▶ _Exercise goal_
Exactly as they appear, copy the lines of the listing from the one containing "Continue the Blender" through the final line, both included, and nothing else.

▶ _Dataset excerpt_
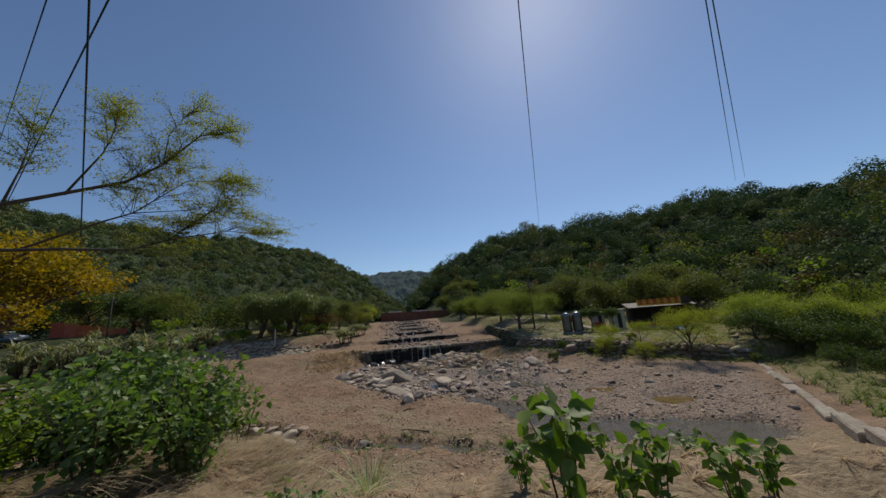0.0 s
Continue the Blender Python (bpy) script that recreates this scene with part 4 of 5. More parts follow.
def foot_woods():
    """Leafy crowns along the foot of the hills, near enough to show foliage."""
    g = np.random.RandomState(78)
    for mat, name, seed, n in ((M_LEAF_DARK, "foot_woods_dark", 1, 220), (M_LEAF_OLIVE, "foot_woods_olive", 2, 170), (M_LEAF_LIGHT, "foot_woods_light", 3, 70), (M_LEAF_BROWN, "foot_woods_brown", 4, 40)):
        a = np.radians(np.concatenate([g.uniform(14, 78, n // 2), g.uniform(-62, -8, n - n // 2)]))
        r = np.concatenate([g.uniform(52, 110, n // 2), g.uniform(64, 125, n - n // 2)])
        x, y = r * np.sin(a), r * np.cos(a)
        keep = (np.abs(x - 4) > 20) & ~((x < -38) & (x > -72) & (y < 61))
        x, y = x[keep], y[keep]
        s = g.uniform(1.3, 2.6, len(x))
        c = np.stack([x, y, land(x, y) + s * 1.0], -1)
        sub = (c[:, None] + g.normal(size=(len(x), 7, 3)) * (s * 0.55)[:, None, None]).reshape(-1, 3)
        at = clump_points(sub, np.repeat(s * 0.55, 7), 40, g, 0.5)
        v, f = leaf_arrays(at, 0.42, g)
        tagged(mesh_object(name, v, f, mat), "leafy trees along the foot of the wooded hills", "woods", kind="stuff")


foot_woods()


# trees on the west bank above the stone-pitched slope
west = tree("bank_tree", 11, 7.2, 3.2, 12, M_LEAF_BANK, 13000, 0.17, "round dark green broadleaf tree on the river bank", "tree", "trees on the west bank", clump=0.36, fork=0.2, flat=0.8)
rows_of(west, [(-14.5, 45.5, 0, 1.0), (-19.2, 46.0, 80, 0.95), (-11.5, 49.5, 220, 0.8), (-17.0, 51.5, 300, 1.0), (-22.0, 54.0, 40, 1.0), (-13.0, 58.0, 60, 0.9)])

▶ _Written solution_
Continue the Blender Python (bpy) script that recreates this scene with part 4 of 5. More parts follow.
def foot_woods():
    """Leafy crowns along the foot of the hills, near enough to show foliage."""
    g = np.random.RandomState(78)
    for mat, name, seed, n in ((M_LEAF_DARK, "foot_woods_dark", 1, 220), (M_LEAF_OLIVE, "foot_woods_olive", 2, 170), (M_LEAF_LIGHT, "foot_woods_light", 3, 70), (M_LEAF_BROWN, "foot_woods_brown", 4, 40)):
        a = np.radians(np.concatenate([g.uniform(14, 78, n // 2), g.uniform(-62, -8, n - n // 2)]))
        r = np.concatenate([g.uniform(52, 110, n // 2), g.uniform(64, 125, n - n // 2)])
        x, y = r * np.sin(a), r * np.cos(a)
        keep = (np.abs(x - 4) > 20) & ~((x < -38) & (x > -72) & (y < 61))
        x, y = x[keep], y[keep]
        s = g.uniform(1.3, 2.6, len(x))
        c = np.stack([x, y, land(x, y) + s * 1.0], -1)
        sub = (c[:, None] + g.normal(size=(len(x), 7, 3)) * (s * 0.55)[:, None, None]).reshape(-1, 3)
        at = clump_points(sub, np.repeat(s * 0.55, 7), 40, g, 0.5)
        v, f = leaf_arrays(at, 0.42, g)
        tagged(mesh_object(name, v, f, mat), "leafy trees along the foot of the wooded hills", "woods", kind="stuff")


foot_woods()


# trees on the west bank above the stone-pitched slope
west = tree("bank_tree", 11, 7.2, 3.2, 12, M_LEAF_BANK, 13000, 0.17, "round dark green broadleaf tree on the river bank", "tree", "trees on the west bank", clump=0.36, fork=0.2, flat=0.8)
rows_of(west, [(-14.5, 45.5, 0, 1.0), (-19.2, 46.0, 80, 0.95), (-11.5, 49.5, 220, 0.8), (-17.0, 51.5, 300, 1.0), (-22.0, 54.0, 40, 1.0), (-13.0, 58.0, 60, 0.9)])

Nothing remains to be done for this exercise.